Finesse, in conversation and writing, differs from delicacy; the first applies equally to piquant and agreeable things, even to blame and praise; and still more to indecencies, over which a veil is drawn, through which we cannot penetrate without a blush. Bold things may be said with finesse.

Delicacy expresses soft and agreeable sentiments and ingenious praise; thus finesse belongs more to epigram, and delicacy to madrigal. It is delicacy which enters into a lover's jealousies, and not finesse.

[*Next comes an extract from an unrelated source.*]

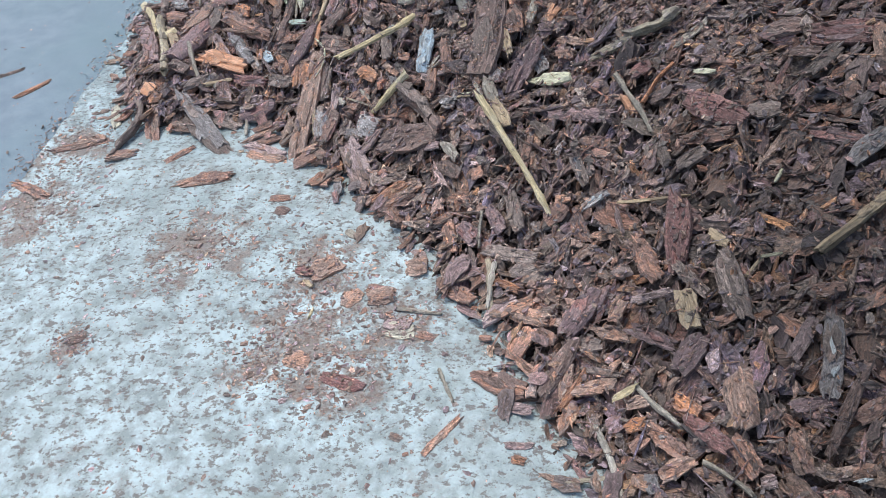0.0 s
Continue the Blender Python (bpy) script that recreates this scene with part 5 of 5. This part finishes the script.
bark(-0.319, 1.008, -18, 0.035, 0.018, "darkred")
bark(-0.175, 0.962, -13, 0.033, 0.020, "darkred", 1)
bark(-0.171, 0.949, 14, 0.044, 0.034, "tanbark")
bark(-0.221, 0.946, 61, 0.041, 0.029, "tanbark")
bark(-0.133, 0.892, -5, 0.043, 0.028, "mauve")
bark(-0.254, 1.108, -39, 0.029, 0.017, "palegrey")
bark(-0.281, 0.814, -14, 0.041, 0.035, "tanbark")
splinter(-0.283, 0.913, 84, 0.023, 0.004, "yellow")
bark(-0.301, 0.976, -41, 0.020, 0.010, "tan", 1)
bark(-0.434, 1.509, -94, 0.060, 0.021, "rust", 1)
bark(-0.364, 1.463, -111, 0.069, 0.025, "greybrown", 1)
bark(-0.366, 1.382, -88, 0.055, 0.028, "grey", 3, 0.9, 0.97)
splinter(-0.381, 1.392, -85, 0.060, 0.008, "tan", 3)
bark(-0.343, 1.367, -116, 0.045, 0.022, "darkred", 1, 0.9, 0.8)
bark(-0.362, 1.327, -43, 0.058, 0.019, "tanbark", 2, 0.7, 0.7)
bark(-0.321, 1.289, 8, 0.034, 0.017, "orange2", 1)
bark(-0.305, 1.255, -34, 0.021, 0.013, "orange2", 1)
bark(-0.264, 1.265, -65, 0.124, 0.041, "mauve", 1, 0.8, 0.8)
bark(-0.188, 1.209, -12, 0.065, 0.020, "greybrown", 1)
bark(-0.191, 1.182, 5, 0.076, 0.026, "orange2", 2, 0.8, 0.9)
bark(-0.517, 1.417, 24, 0.085, 0.019, "tanbark", 1, 0.6, 0.9)
bark(-0.559, 1.445, -78, 0.052, 0.007, "palegrey", 2)
bark(-0.246, 1.306, 36, 0.069, 0.025, "mauve", 1, 0.9, 0.8)
bark(-0.253, 1.347, -48, 0.051, 0.036, "darkred", 1)
bark(-0.345, 1.257, -23, 0.043, 0.030, "rust", 1)
bark(-0.304, 1.232, -70, 0.035, 0.017, "grey", 1)
stick("twig", [(-0.388, 1.548), (-0.372, 1.530), (-0.363, 1.511), (-0.365, 1.496), (-0.372, 1.484)], 0.0009, "pale")
stick("twig", [(-0.351, 1.490), (-0.352, 1.467), (-0.350, 1.443)], 0.0008, "tan")


# ---- loose litter that fills the gaps between the single pieces ----
def top_chips():
    """The uppermost loose chips: those on the slope walked along are pieces of their own, the others are joined."""
    x, y = spread(6500, True)
    n = len(x)
    L = 0.018 * (0.066 / 0.018) ** (rng.random(n) ** 1.5)
    W = L * rng.uniform(0.16, 0.6, n)
    T = np.clip(W * rng.uniform(0.09, 0.26, n), 0.002, 0.009)
    k = fine_zone(x, y)
    x, y, L, W, T = x[k], y[k], L[k], W[k], T[k]
    c, a, k = settle(x, y, L, W, T, COVER + 0.001, 0.32)
    L, W, T = L[k], W[k], T[k]
    own = (c[:, 0] > -0.62) & (c[:, 0] < 0.12) & (c[:, 1] > 1.38) & (c[:, 1] < 2.05)
    own &= np.cumsum(own) <= 290
    meshes = [make_mesh("bark_chip", s * np.array([0.05, 0.02, 0.006]), GOOD_F, s[:, :2] * np.array([0.05, 0.02]), CHIP_MAT) for s in GOOD[:24]]
    for i in np.flatnonzero(own):
        ob = new("bark_chip", meshes[rng.integers(0, len(meshes))])
        ob.parent = heap
        rot = Matrix([list(a[i, :, r]) for r in range(3)]).to_4x4()
        ob.matrix_basis = Matrix.Translation(c[i]) @ rot @ Matrix.Diagonal((L[i] / 0.05, W[i] / 0.02, T[i] / 0.006, 1))
    r = ~own
    foot = BASE[cell(c[:, 0], c[:, 1])] + rng.normal(0, 0.04, len(c)) < 0.085
    for pick, mat, label in ((r & foot, DRY_MAT, "drier bark chips low on the heap"), (r & ~foot, LITTER_MAT, "loose brown bark chips")):
        joined("bark_litter", GOOD, GOOD_F, c[pick], a[pick], L[pick], W[pick], T[pick], heap, label, mat)


top_chips()
layer("bark_litter", FINE, FINE_F, 15000, True, 0.008, 0.030, (0.3, 0.85), (0.15, 0.35), COVER + 0.002, "small brown bark litter", 0.22)
layer("bark_litter", FINE, FINE_F, 4200, True, 0.008, 0.034, (0.06, 0.18), (0.35, 0.8), COVER + 0.005, "thin bark and wood slivers", 0.18)


def flank_chips():
    """Larger flat chips on the far flank."""
    x, y = rng.uniform(-1.0, -0.1, 2600), rng.uniform(2.0, 3.4, 2600)
    ok = (BASE[cell(x, y)] > 0.02) & (y > 2.25 - 0.5 * x + rng.normal(0, 0.12, 2600) - 0.45)
    x, y = x[ok][:950], y[ok][:950]
    n = len(x)
    L = 0.032 * (0.085 / 0.032) ** (rng.random(n) ** 1.4)
    W = L * rng.uniform(0.25, 0.6, n)
    T = np.clip(W * rng.uniform(0.1, 0.22, n), 0.0025, 0.009)
    c, a, k = settle(x, y, L, W, T, COVER + 0.002, 0.22)
    joined("bark_litter", GOOD, GOOD_F, c, a, L[k], W[k], T[k], heap, "larger flat bark chips")


flank_chips()


def dry_shreds():
    """Drier shreds on the drier bulge of the slope."""
    x, y = rng.normal(-0.19, 0.10, 1500), rng.normal(1.63, 0.10, 1500)
    L = 0.010 * (0.042 / 0.010) ** (rng.random(1500) ** 1.3)
    W = np.maximum(L * rng.uniform(0.2, 0.7, 1500), 0.002)
    T = np.clip(W * rng.uniform(0.15, 0.4, 1500), 0.0015, 0.006)
    c, a, k = settle(x, y, L, W, T, COVER + 0.002, 0.22)
    joined("bark_litter", FINE, FINE_F, c, a, L[k], W[k], T[k], heap, "dry light brown bark shreds", DRY_MAT)


dry_shreds()


def skirt():
    """Flat chips that have slid off the heap on to the pavement."""
    x, y = rng.uniform(-1.2, 0.6, 9000), rng.uniform(0.3, 3.8, 9000)
    d = np.hypot(0.4 - x, 1.95 - y)
    reach = 0.13 * rng.random(9000) ** 1.8
    iy, ix = cell(x + (0.4 - x) / d * reach, y + (1.95 - y) / d * reach)
    jy, jx = cell(x, y)
    ok = (BASE[iy, ix] > 0.014) & (BASE[jy, jx] < 0.018)
    x, y = x[ok][:900], y[ok][:900]
    n = len(x)
    L = 0.012 * (0.055 / 0.012) ** (rng.random(n) ** 1.5)
    W = L * rng.uniform(0.25, 0.6, n)
    T = np.clip(W * rng.uniform(0.12, 0.3, n), 0.002, 0.008)
    top[:] = np.maximum(top, 0.004)
    c, a, k = settle(x, y, L, W, T, 0.04, 0.05)
    joined("bark_litter", GOOD, GOOD_F, c, a, L[k], W[k], T[k], heap, "flat bark chips round the foot of the heap", DRY_MAT)


skirt()


def scatter(name, n, x, y, lo, hi, parent, label, off=0.001, material=None):
    """Crumbs strewn on whatever lies there."""
    clear = ~BARE[cell(x, y)] | (rng.random(len(x)) < 0.04)
    x, y = x[clear], y[clear]
    n = len(x)
    L = lo * (hi / lo) ** (rng.random(n) ** 1.6)
    W, T = L * rng.uniform(0.3, 0.8, n), np.maximum(L * rng.uniform(0.12, 0.3, n), 0.0012)
    cc = cell(x, y)
    z = np.maximum(top[cc], 0.005) - off
    h1, h2 = top[np.clip(cc[0] + 2, 0, NY - 1), cc[1]], top[cc[0], np.clip(cc[1] + 2, 0, NX - 1)]
    sx, sy = np.clip((h2 - top[cc]) / 0.01, -1, 1), np.clip((h1 - top[cc]) / 0.01, -1, 1)
    a = rng.uniform(0, 2 * math.pi, n)
    u = np.stack([np.cos(a), np.sin(a), np.cos(a) * sx + np.sin(a) * sy + rng.normal(0, 0.15, n)], 1)
    u /= np.linalg.norm(u, axis=1)[:, None]
    v = np.stack([-np.sin(a), np.cos(a), -np.sin(a) * sx + np.cos(a) * sy], 1)
    v -= u * (u * v).sum(1)[:, None]
    v /= np.linalg.norm(v, axis=1)[:, None]
    axes = np.stack([u, v, np.cross(u, v)], 1)
    return joined(name, CRUMB, CRUMB_F, np.stack([x, y, z], 1), axes, L, W, T, parent, label, material)


cx_, cy_ = spread(34000, True)
scatter("bark_crumbs", 0, cx_, cy_, 0.004, 0.013, heap, "fine bark crumbs")
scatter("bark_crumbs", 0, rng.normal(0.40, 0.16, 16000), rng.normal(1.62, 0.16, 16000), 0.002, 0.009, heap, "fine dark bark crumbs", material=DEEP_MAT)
scatter("bark_crumbs", 0, rng.normal(0.40, 0.16, 2500), rng.normal(1.62, 0.16, 2500), 0.003, 0.016, heap, "fine bark crumbs")


def ground_crumbs():
    xs, ys = [], []
    for x, y, r in DUST:
        n = int(8000 * r)
        xs.append(rng.normal(x, r * 0.75, n))
        ys.append(rng.normal(y, r * 0.75, n))
    x, y = rng.uniform(-1.1, 0.6, 9000), rng.uniform(0.3, 3.9, 9000)
    band = np.exp(-np.maximum(0, np.hypot(x - 0.45, y - 1.9) - 1.1) * 2.2)
    keep = rng.random(9000) < 0.12 + 0.75 * band
    xs.append(x[keep])
    ys.append(y[keep])
    ey = rng.uniform(1.8, 3.8, 5200)
    xs.append(strip_edge(ey) + rng.uniform(0, 0.32, 5200) ** 0.8)
    ys.append(ey)
    n = 700  # swept against the edge of the pale strip
    ey = rng.uniform(0.9, 3.7, n)
    xs.append(strip_edge(ey) + rng.normal(0, 0.02, n))
    ys.append(ey)
    x, y = np.concatenate(xs), np.concatenate(ys)
    iy, ix = cell(x, y)
    ok = (BASE[iy, ix] < 0.016) & (x > -1.22)
    ob = scatter("wood_crumbs", 0, x[ok], y[ok], 0.002, 0.012, None, "scattered brown bark crumbs and dust on the pavement", 0.0005, DRY_MAT)
    tagged(ob, category="crumbs")
    n = 7000  # grit and flakes dusted with the pavement's own grey
    gy_ = rng.uniform(1.7, 3.9, n)
    gx_ = strip_edge(gy_) + 0.34 * rng.random(n) ** 0.8 - 0.04
    iy, ix = cell(gx_, gy_)
    ok = (BASE[iy, ix] < 0.016) & (rng.random(n) < 0.35 + 0.65 * (np.sin(9 * gy_ + 5 * gx_) > -0.3))
    ob = scatter("dusty_grit", 0, gx_[ok], gy_[ok], 0.003, 0.012, None, "dusty grey grit and bark flakes on the pavement", 0.0005, GRIT)
    tagged(ob, category="grit")
    x, y = rng.uniform(-2.2, -1.1, 260), rng.uniform(0.8, 4.2, 260)
    ob = scatter("wood_crumbs", 0, x, y, 0.003, 0.009, None, "sparse dark bark crumbs on grey asphalt", 0.0045)
    tagged(ob, category="crumbs")


ground_crumbs()



def dressing():
    """A last dusting of crumbs, which also lies on the single pieces."""
    x, y = spread(5000, True)
    scatter("bark_crumbs", 0, x, y, 0.003, 0.010, heap, "fine bark crumbs")
    x, y = spread(9000, True)
    scatter("bark_crumbs", 0, x, y, 0.0012, 0.0035, heap, "pale specks of dry bark", 0.0002, SPECK_MAT)
    # fines that cover the big flat slab and the dark soil beside it
    scatter("bark_crumbs", 0, rng.normal(-0.015, 0.045, 2200), rng.normal(1.405, 0.05, 2200), 0.002, 0.007, heap, "fine dark bark crumbs")
    scatter("bark_crumbs", 0, rng.normal(0.0, 0.05, 1500), rng.normal(1.42, 0.05, 1500), 0.0015, 0.004, heap, "pale specks of dry bark", 0.0015, SPECK_MAT)
    scatter("bark_crumbs", 0, rng.normal(0.28, 0.17, 4500), rng.normal(1.5, 0.17, 4500), 0.002, 0.009, heap, "fine dark bark crumbs")
    scatter("bark_crumbs", 0, rng.normal(0.36, 0.17, 4000), rng.normal(1.6, 0.17, 4000), 0.0012, 0.0035, heap, "pale specks of dry bark", 0.0002, SPECK_MAT)
    # hair-thin splinters strewn over everything
    layer("bark_litter", FINE, FINE_F, 1500, True, 0.014, 0.045, (0.025, 0.06), (0.6, 1.0), COVER + 0.03, "hair-thin dry splinters", 0.16, DRY_MAT, 0.0011)
    layer("bark_litter", FINE, FINE_F, 1500, True, 0.014, 0.05, (0.03, 0.07), (0.6, 1.0), COVER + 0.03, "hair-thin dark splinters", 0.16, None, 0.0012)


dressing()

The praises given to Louis XIV. by Despréaux are not always equally delicate; satires are not always sufficiently ingenious in the way of finesse. When Iphigenia, in Racine, has received from her father the order never to see Achilles more, she cries: "Dieux plus doux, vous n'aviez demandé que ma vie!"—"More gentle gods, you only ask my life!" The true character of this partakes rather of delicacy than of finesse.


FIRE.

SECTION I.

Is fire anything more than an element which lights, warms, and burns us? Is not light always fire, though fire is not always light? And is not Boerhaave in the right?

Is not the purest fire extracted from our combustibles, always gross, and partaking of the bodies consumed, and very different from elementary fire? How is fire distributed throughout nature, of which it is the soul?

Ignis ubique latet, naturam amplectitur omnem,
Cuncta parit, renovat, dividit, unit, alit.

Why did Newton, in speaking of rays of light, always say, "De natura radiorum lucis, utrum corpora sint necne non disputamus"; without examining whether they were bodies or not?